Les quatre États membres restants du G5 Sahel, c’est à dire le Niger, le Tchad, la Mauritanie et le Burkina Faso, ont tous encouragé le Mali à réintégrer l’organisation régionale. Étant donné que l’efficacité de la Force conjointe dépend de la conduite d’opérations conjointes transfrontalières, le retrait de la junte malienne du G5 l’a rendue de facto non fonctionnelle.

Missions dirigées par l’Union européenne

La European Union Training Mission au Mali (EUTM Mali) a diminué de moitié le nombre de ses troupes déployées au Mali. Elle continuera à soutenir les Forces armées du Mali en matière de conseil stratégique et de formation jusqu’à la fin de son mandat en mai 2023. Toutes les activités opérationnelles et non opérationnelles sont suspendues, avec toutefois la capacité de les reprendre si les conditions requises sont atteintes pour créer des forces capables, durables et sous contrôle démocratique.

La European Union Capacity Building Mission au Mali (EUCAP Sahel Mali) est une mission de l’Union européenne qui a pour objectif de renforcer la capacité des civils à gérer les crises au Mali.
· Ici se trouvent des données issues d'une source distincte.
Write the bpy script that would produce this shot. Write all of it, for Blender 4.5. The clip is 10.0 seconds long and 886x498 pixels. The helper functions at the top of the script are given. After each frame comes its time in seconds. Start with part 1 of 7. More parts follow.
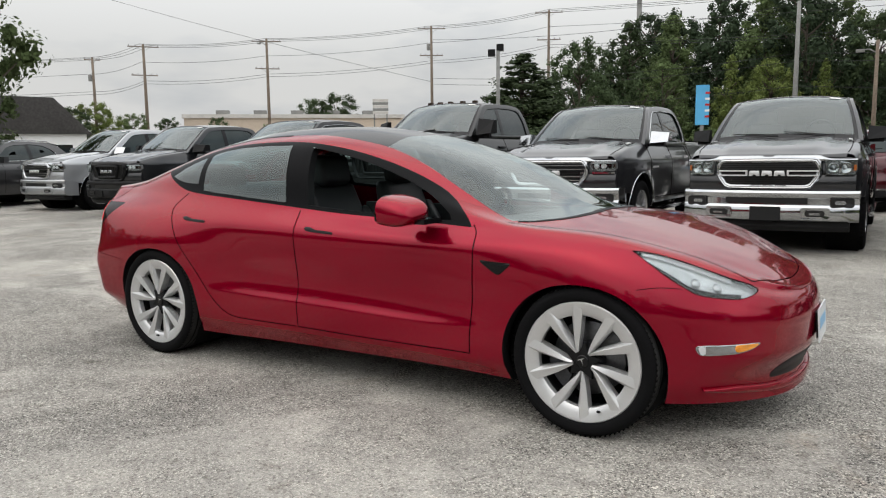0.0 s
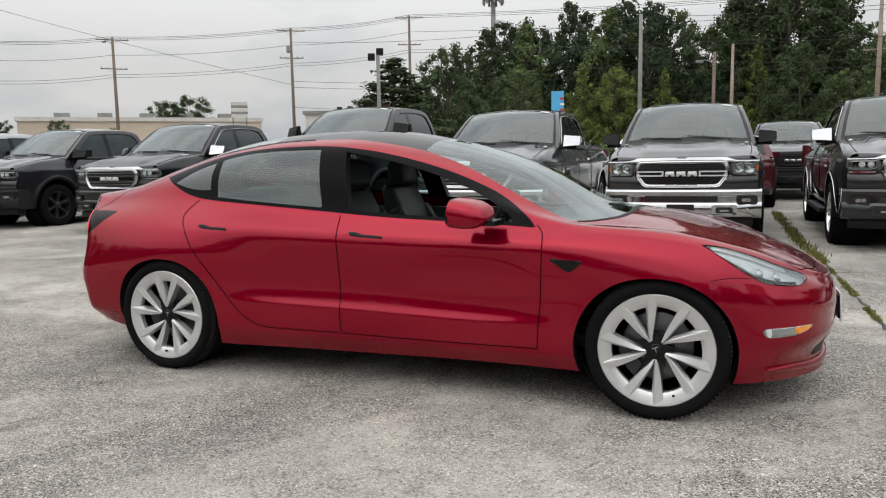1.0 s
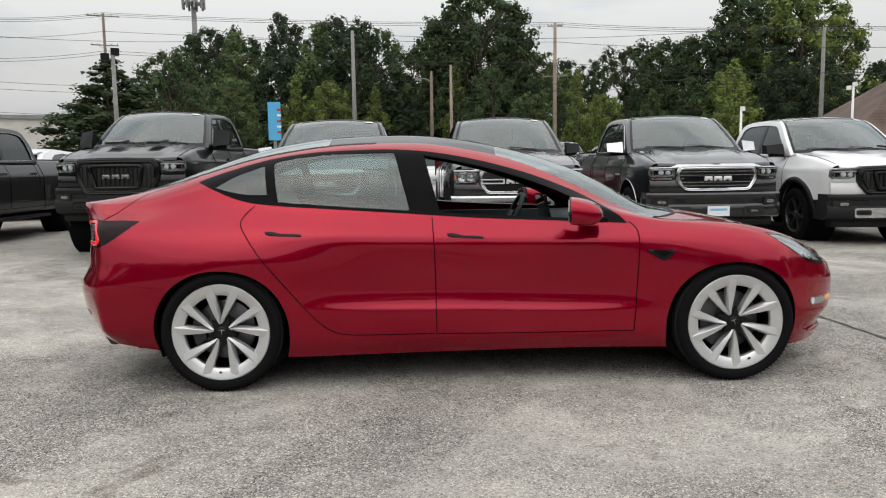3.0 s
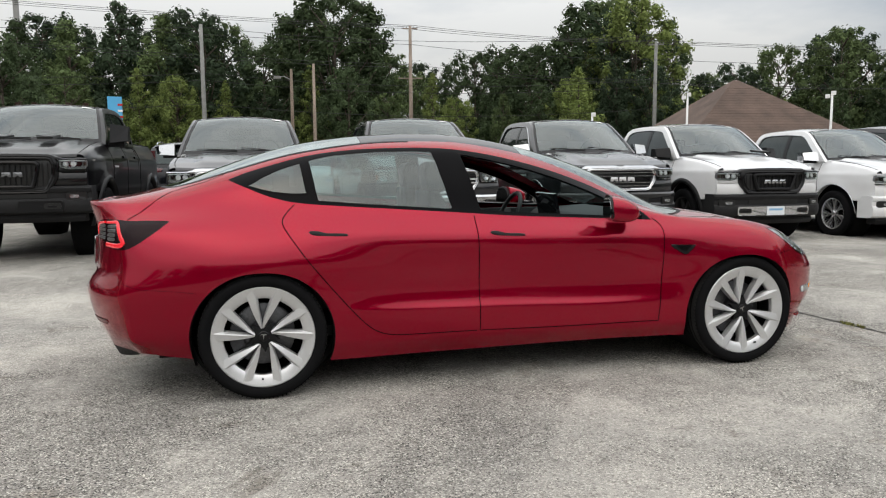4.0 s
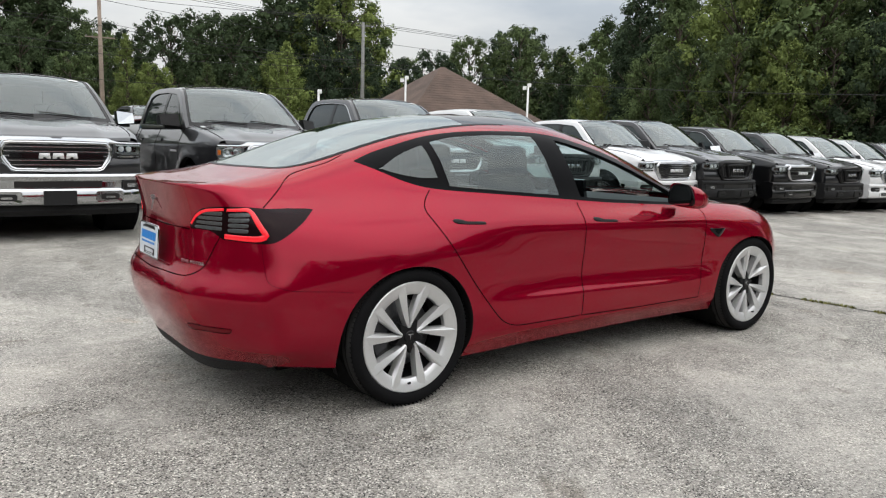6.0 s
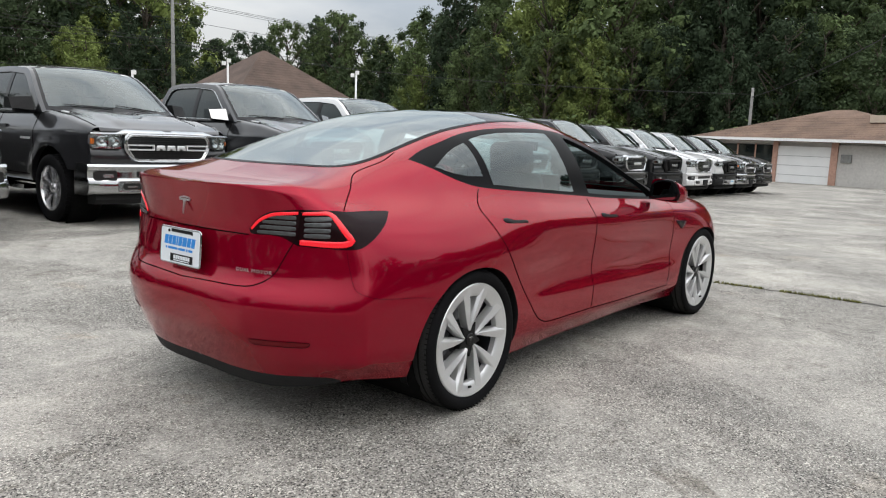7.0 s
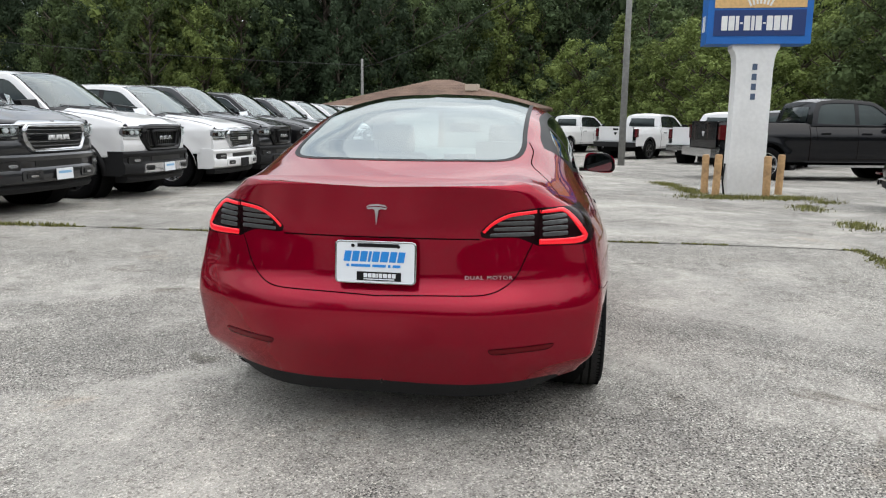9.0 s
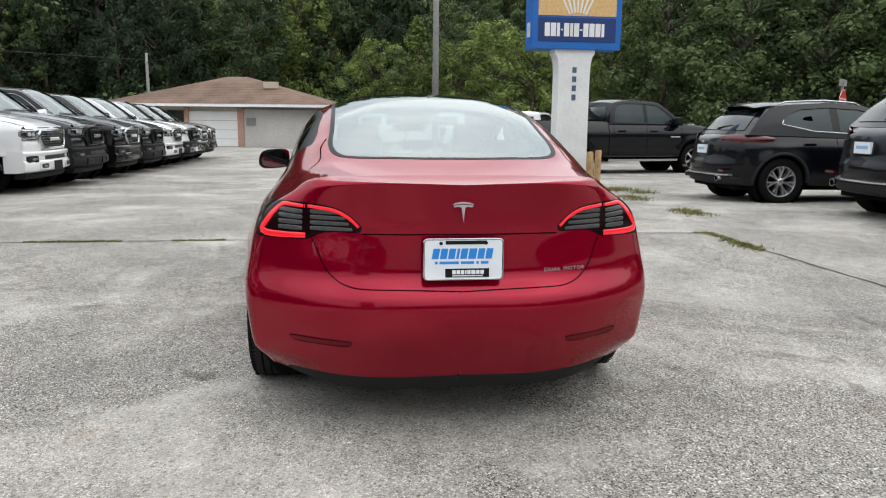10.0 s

Son mandat a été prolongé par le Comité politique et de sécurité de l’Union européenne jusqu’à janvier 2025, et ce avec une allocation de plus de 75 millions de dollars. L’EUCAP a adapté sa mission à la situation volatile au Mali et se porte maintenant tout d’abord sur la Police nationale dans le sud du pays. Le redéploiement des forces de sécurité internes dans le centre du Mali pourrait reprendre le cas échéant.

L’opération Barkhane et la Task Force Takuba ont toutes deux achevé leur mission et retiré leurs forces du pays en 2022. Depuis 2020, il avait été prévu de réformer l’opération Barkhane dirigée par la France et de la transformer en la mission Takuba, dirigée par l’UE. Mais l’expulsion par la junte malienne du contingent danois de la Takuba en janvier 2022 a précipité la fermeture de la force de l’UE. Sur la demande de la junte, la France a retiré toutes ses troupes du Mali en août 2022.